#### [Problem to solve]
Go through the records and show each line where the word "More" occurs.
-- start Data for this task --
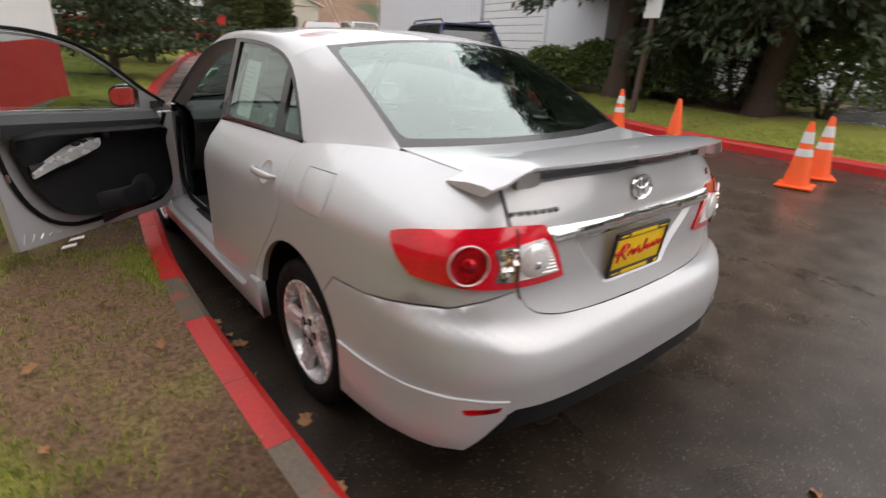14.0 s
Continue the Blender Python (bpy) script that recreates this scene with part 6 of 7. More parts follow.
def vehicle(name, label, category, m, L, W, H, wb, colour, hood, belt, deck, cab, wheel_r=.34, clear=.22, kind="suv", rails=False, group=""):
    """cab: rear base, roof rear, roof front, screen base, along the length; the car faces +y."""
    car_ = thing(name, label, category, m, group)
    w, fr, re = W / 2, L / 2, -L / 2
    st = [(re, w - .16, clear + .14, deck - .12), (re + .05, w - .06, clear + .08, deck - .02), (re + .35, w - .01, clear, deck), (cab[0], w, clear, max(deck, belt) if kind != "pickup" else deck)]
    if kind == "suv":
        st = [(re, w - .14, clear + .10, deck - .16), (re + .03, w - .07, clear + .05, deck - .08), (re + .09, w - .025, clear, deck - .02), (re + .16, w - .01, clear, deck), (re + .30, w, clear, belt)]
    if kind == "pickup":
        st += [(cab[0] + .02, w, clear, belt)]
    st += [(cab[1], w, clear, belt), ((cab[1] + cab[2]) / 2, w, clear, belt), (cab[3], w, clear, belt - .02), (cab[3] + .25, w - .005, clear, hood + .03),
           (fr - .70, w - .012, clear, hood + .005), (fr - .42, w - .035, clear, hood - .03), (fr - .24, w - .07, clear + .01, hood - .075), (fr - .12, w - .12, clear + .02, hood - .13),
           (fr - .05, w - .18, clear + .04, hood - .20), (fr - .015, w - .24, clear + .07, hood - .27), (fr, w - .32, clear + .12, hood - .36)]
    bm = bmesh.new()
    add_loft(bm, [ring(*s) for s in st], False, True)
    body_ = part("body", bm, colour, car_, "", True, 50)
    bm = bmesh.new()
    add_box(bm, (-(w - .05), re + .05, clear - .05), (w - .05, fr - .16, clear + .16), .06)
    part("lower_trim", bm, BLACK_TRIM, car_)
    # cabin
    ins, top = .10, .26
    zr = H - .02
    secs = []
    for y, hw, z in ((cab[0], w - ins, belt), (cab[1], w - top, zr - .03), ((cab[1] + cab[2]) / 2, w - top + .01, zr), (cab[2], w - top, zr - .03), (cab[3], w - ins, belt - .02)):
        secs.append((y, hw, z))
    bm = bmesh.new()
    add_loft(bm, [[Vector((hw, y, z)), Vector((hw * .6, y, z + .025)), Vector((0, y, z + .035)), Vector((-hw * .6, y, z + .025)), Vector((-hw, y, z))] for y, hw, z in secs[1:4]])
    for s_ in (1, -1):
        pts = [Vector((s_ * (w - ins), cab[0], belt - .02)), Vector((s_ * (w - top), cab[1], zr - .03)), Vector((s_ * (w - top + .01), (cab[1] + cab[2]) / 2, zr)), Vector((s_ * (w - top), cab[2], zr - .03)), Vector((s_ * (w - ins), cab[3], belt - .04))]
        bm.faces.new([bm.verts.new(p) for p in pts])
    for y0, y1 in ((cab[0], cab[1]), (cab[3], cab[2])):
        bm.faces.new([bm.verts.new(Vector(p)) for p in ((w - ins, y0, belt - .03), (-(w - ins), y0, belt - .03), (-(w - top), y1, zr - .03), (w - top, y1, zr - .03))])
    bmesh.ops.remove_doubles(bm, verts=bm.verts, dist=.003)
    part("roof", bm, colour, body_, "", True, 30)
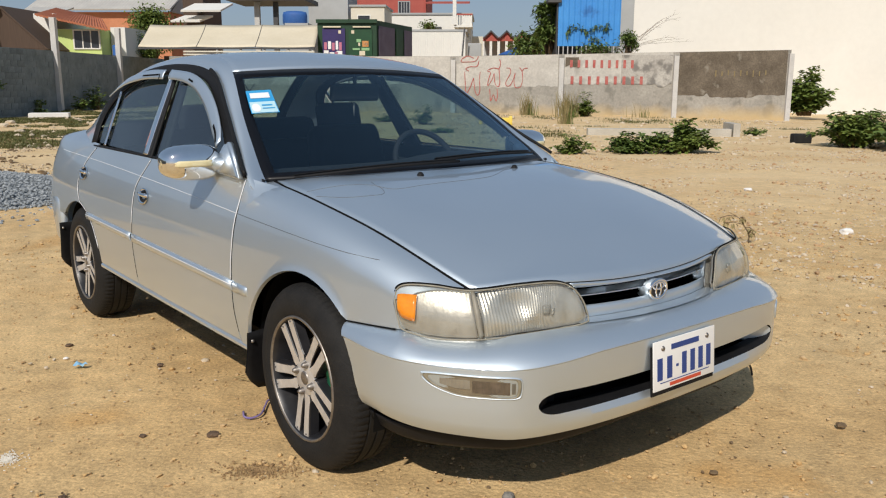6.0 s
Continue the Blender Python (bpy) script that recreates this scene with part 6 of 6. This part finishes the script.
kb = link("kerb_stone", box(-0.55, 0.65, -0.25, 0.25, -0.05, 0.17, 0.02), ROCK_WHITE, smooth=False)
kb.matrix_world = LOT @ pose(kx, ky, ground_z(kx, ky), 0, 0, 20)
tagged(kb, "pale concrete slab lying by the block wall", "slab")
# short black block in the tyre's rubber
tr = link("dark_log", box(-0.25, 0.15, -0.12, 0.12, -0.02, 0.20, 0.04), RUBBER, smooth=False)
tr.matrix_world = LOT @ pose(7.15, 18.3, ground_z(7.15, 18.3))
tagged(tr, "dark short block beside the bushes", "log")

# ---- blocks of the side wall ----
bm = box(-0.03, 0.0, 0, 0.393, 0, 0.193, 0.003, 1)
base = bpy.data.meshes.new("block")
bm.to_mesh(base)
bm.free()
base.materials.append(BLOCK)
bt_n = BLOCK.node_tree
oi, hm = bt_n.nodes.new("ShaderNodeObjectInfo"), bt_n.nodes.new("ShaderNodeHueSaturation")
mr = bt_n.nodes.new("ShaderNodeMapRange")
mr.inputs["To Min"].default_value, mr.inputs["To Max"].default_value = 0.86, 1.16
bsdf = bt_n.nodes["Principled BSDF"]
src = bsdf.inputs["Base Color"].links[0].from_socket
bt_n.links.new(oi.outputs["Random"], mr.inputs["Value"])
bt_n.links.new(mr.outputs["Result"], hm.inputs["Value"])
bt_n.links.new(src, hm.inputs["Color"])
bt_n.links.new(hm.outputs["Color"], bsdf.inputs["Base Color"])
rest = bmesh.new()
count = 0
for y_at in sorted(range(-10, 116), key=lambda k: abs(k * 0.4 - 22)):
    for course in range(12):
        y = y_at * 0.4 + (0.2 if course % 2 else 0)
        z = -0.07 + course * 0.2
        if y > 45.4:
            continue
        if 17.5 < y < 27.5 and count < 300 and z > 0.1:
            ob = new("block", base)
            ob.parent = sw
            ob.location = (-0.010 + random.uniform(-0.004, 0.004), y, z)
            count += 1
        else:
            b = box(-0.035, -0.008 + random.uniform(-0.004, 0.004), y, y + 0.393, z, z + 0.193)
            merge(rest, b)
ob = part("further_blocks", rest, BLOCK, sw, smooth=False)
ob["kind"] = "stuff"
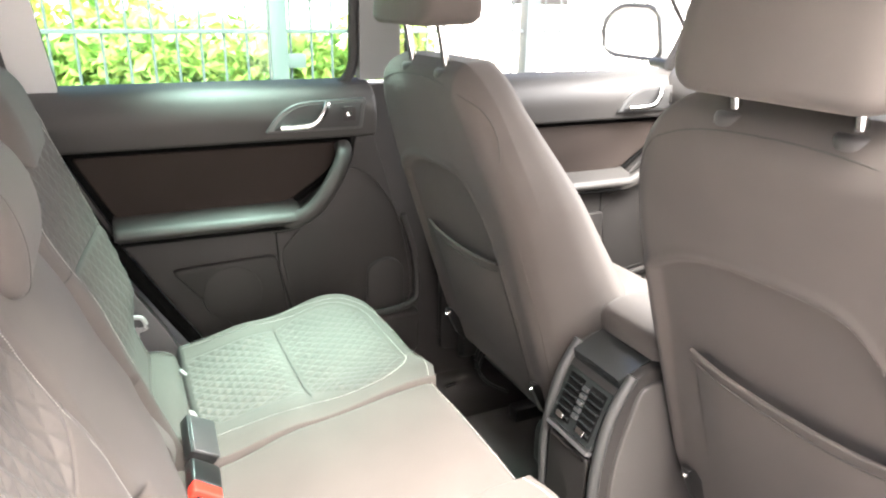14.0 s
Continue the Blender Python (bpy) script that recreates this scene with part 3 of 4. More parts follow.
# near side
slab_between("quarter_panel_near", [(-1.60, -0.70, 0.22), (-0.30, -0.70, 0.22), (-0.36, -0.735, 0.91), (-1.60, -0.70, 0.93)], 0.03, PLASTIC, "dark side trim of the load space by the open door", "side trim")
slab_between("pillar_c_near", [(-0.62, -0.735, 0.93), (-0.42, -0.735, 0.91), (-0.46, -0.66, 1.36), (-0.72, -0.66, 1.36)], 0.035, HEADLINER, "pale grey rear pillar trim by the open door", "pillar")
slab_between("pillar_d_near", [(-1.55, -0.70, 0.93), (-1.18, -0.71, 0.93), (-1.22, -0.64, 1.36), (-1.62, -0.60, 1.36)], 0.035, HEADLINER, "pale grey rearmost pillar trim", "pillar")
slab_between("pillar_a_near", [(1.45, -0.72, 0.93), (1.55, -0.71, 0.93), (0.98, -0.62, 1.36), (0.90, -0.62, 1.36)], 0.04, HEADLINER, "pale windscreen pillar by the wheel", "pillar")
slab_between("tailgate", [(-1.58, -0.78, 0.15), (-1.58, 0.78, 0.15), (-1.58, 0.78, 0.91), (-1.58, -0.78, 0.91)], -0.06, PLASTIC, "dark inner trim of the tailgate", "tailgate")


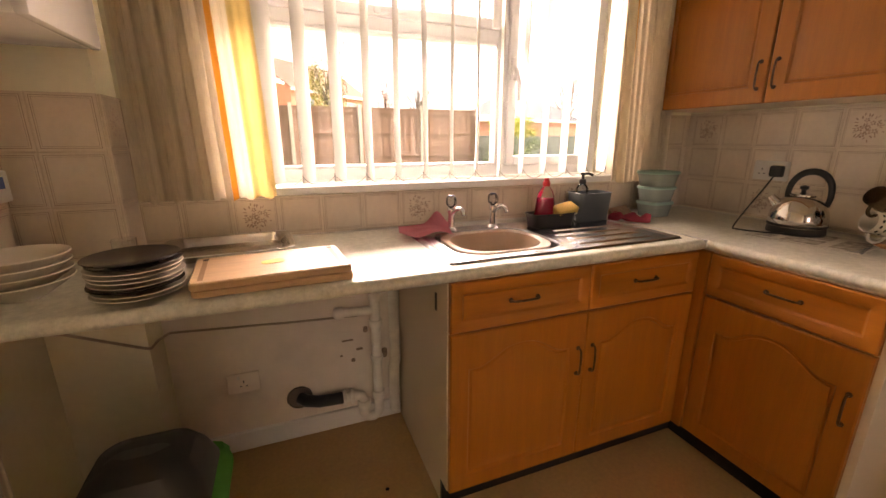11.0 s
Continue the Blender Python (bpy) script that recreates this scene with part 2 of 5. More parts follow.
block(DX1, XE, YS - 0.1, YS, 0, ZC, bm=bm)
block(DX0, DX1, YS - 0.1, YS, DZ, ZC, bm=bm)
wall_south = tagged(part("wall_south", bm, paint_wall), "cream painted wall with the doorway", "wall", kind="structure")
# unseen hall; the opening in its far wall is made for the fill lamp
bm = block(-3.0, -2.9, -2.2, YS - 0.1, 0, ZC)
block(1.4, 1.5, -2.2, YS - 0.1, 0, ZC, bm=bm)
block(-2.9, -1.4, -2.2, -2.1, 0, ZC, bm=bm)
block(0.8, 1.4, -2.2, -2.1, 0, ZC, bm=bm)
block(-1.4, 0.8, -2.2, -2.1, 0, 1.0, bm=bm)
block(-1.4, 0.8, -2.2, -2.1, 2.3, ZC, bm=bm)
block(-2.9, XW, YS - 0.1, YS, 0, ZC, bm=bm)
wall_hall = tagged(part("wall_hall", bm, paint_wall), "cream painted hall wall, unseen behind the doorway, with an added light opening", "wall", kind="structure")
wall_boxing = tagged(part("wall_boxing", block(XW, -1.19, 3.72, YN, 0, ZC), paint_wall), "boxed-in corner column, painted cream and tiled", "wall", kind="structure")
part("lower_plaster", block(XE - 0.003, XE, YS + 0.003, 2.69, 0.002, 0.9175), paint_low, wall_east, "patchy pinkish white plaster below the tiles")
part("lower_plaster", block(0.44, XE - 0.003, YS, YS + 0.003, 0.002, 0.9085), paint_low, wall_south, "patchy pinkish white plaster under the bar")
part("lower_plaster", block(-1.187, -0.292, YN - 0.003, YN, 0.002, 0.871), paint_low, wall_north, "patchy cream plaster below the worktop")
bm = bmesh.new()
for x0, x1 in ((XW, DX0 - 0.04), (DX1 + 0.04, 0.7)):
    block(x0, x1, YS, YS + 0.016, 0, 0.08, 0.003, bm=bm)
block(XE - 0.016, XE, YS + 0.02, 1.55, 0, 0.08, 0.003, bm=bm)
block(XE - 0.016, XE, 2.06, 2.69, 0, 0.08, 0.003, bm=bm)
block(XW, XW + 0.016, YS + 0.02, 3.72, 0, 0.09, 0.003, bm=bm)
block(-1.19, -0.292, YN - 0.018, YN, 0, 0.085, 0.003, bm=bm)
baseboard = tagged(part("baseboard", bm, paint_white), "white painted skirting board", "skirting", kind="structure")
bm = block(DX0 - 0.03, DX0, YS - 0.11, YS + 0.01, 0, DZ, 0.003)
block(DX1, DX1 + 0.03, YS - 0.11, YS + 0.01, 0, DZ, 0.003, bm=bm)
block(DX0 - 0.03, DX1 + 0.03, YS - 0.11, YS + 0.01, DZ - 0.03, DZ, 0.003, bm=bm)
trim = tagged(part("trim", bm, paint_white), "white painted door lining", "door frame", kind="structure")

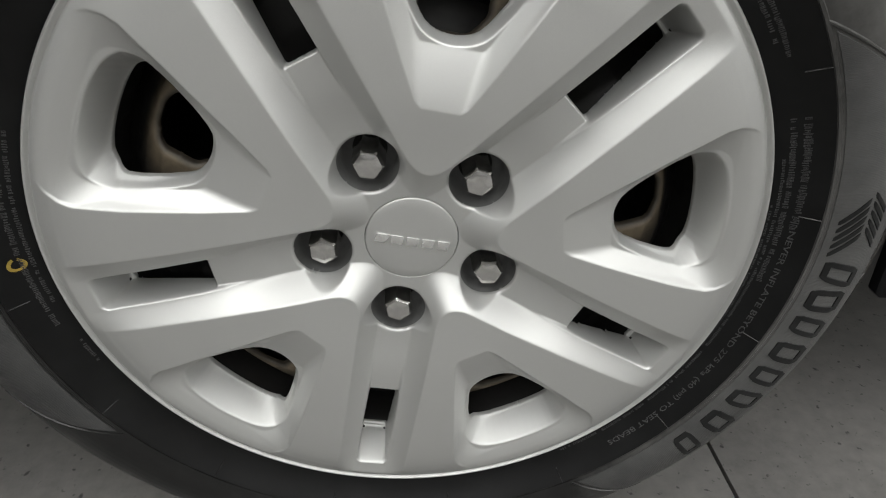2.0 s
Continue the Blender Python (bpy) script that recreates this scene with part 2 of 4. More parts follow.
STEEL = dirty_steel()
DARK_IRON = surface("dark_iron", (0.010, 0.010, 0.010), (0.024, 0.022, 0.02), (0.5, 0.7), 30.0)
WELL = surface("well_plastic", (0.10, 0.10, 0.097), (0.14, 0.14, 0.136), (0.45, 0.6), 60.0)
CHROME = surface("nut_chrome", (0.64, 0.63, 0.62), (0.74, 0.73, 0.71), (0.11, 0.2), 200.0, 900.0, metal=1.0, relief=0.05)
BADGE = surface("badge_chrome", (0.72, 0.72, 0.70), (0.8, 0.8, 0.78), (0.2, 0.28), 200.0, 900.0, metal=0.8, relief=0.03)
BLACK_RUBBER = surface("valve_rubber", (0.006, 0.006, 0.006), (0.011, 0.011, 0.011), (0.18, 0.3), 200.0)
LINER = dusty_plastic()
BLACK_PLASTIC = surface("black_plastic", (0.0042, 0.0042, 0.0048), (0.0085, 0.0085, 0.0095), (0.36, 0.5), 20.0, 400.0, relief=0.25, depth=0.001, spec=0.10)
STRIP = surface("dusty_strip_plastic", (0.007, 0.007, 0.007), (0.034, 0.033, 0.032), (0.5, 0.7), 60.0, 300.0, relief=0.3)
BLUE = surface("blue_paint", (0.012, 0.027, 0.046), (0.036, 0.068, 0.105), (0.4, 0.6), 38.0, 45.0, relief=0.55, depth=0.006)
DARK_BLUE = surface("dark_blue_paint", (0.004, 0.008, 0.016), (0.008, 0.014, 0.024), (0.5, 0.7), 60.0, 200.0, relief=0.2)
BODY_BLUE = surface("car_paint", (0.020, 0.050, 0.105), (0.024, 0.058, 0.12), (0.12, 0.18), 8.0, 2000.0, metal=0.3, relief=0.01, coat=0.8)
RED = surface("red_paint_mark", (0.17, 0.024, 0.020), (0.26, 0.036, 0.028), (0.5, 0.6), 150.0)
YELLOW = surface("yellow_paint_mark", (0.20, 0.14, 0.02), (0.32, 0.22, 0.035), (0.5, 0.6), 150.0)
GRIT = surface("grit", (0.07, 0.062, 0.05), (0.42, 0.39, 0.33), (0.6, 0.8), 90.0)
PEBBLE = surface("pebble_stone", (0.24, 0.19, 0.11), (0.40, 0.36, 0.26), (0.5, 0.7), 300.0)
CONCRETE = concrete()
JOINT = surface("joint_filler", (0.03, 0.028, 0.026), (0.05, 0.047, 0.043), (0.8, 0.9), 30.0)
WALL = surface("wall_paint", (0.26, 0.26, 0.256), (0.31, 0.31, 0.306), (0.6, 0.8), 2.0, 120.0)
CEILING = surface("ceiling_paint", (0.6, 0.6, 0.59), (0.68, 0.68, 0.67), (0.7, 0.9), 2.0, 120.0)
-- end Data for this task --
#### [Solved problem]
Continue the Blender Python (bpy) script that recreates this scene with part 6 of 7. More parts follow.
Continue the Blender Python (bpy) script that recreates this scene with part 3 of 4. More parts follow.
Continue the Blender Python (bpy) script that recreates this scene with part 2 of 5. More parts follow.
Continue the Blender Python (bpy) script that recreates this scene with part 2 of 4. More parts follow.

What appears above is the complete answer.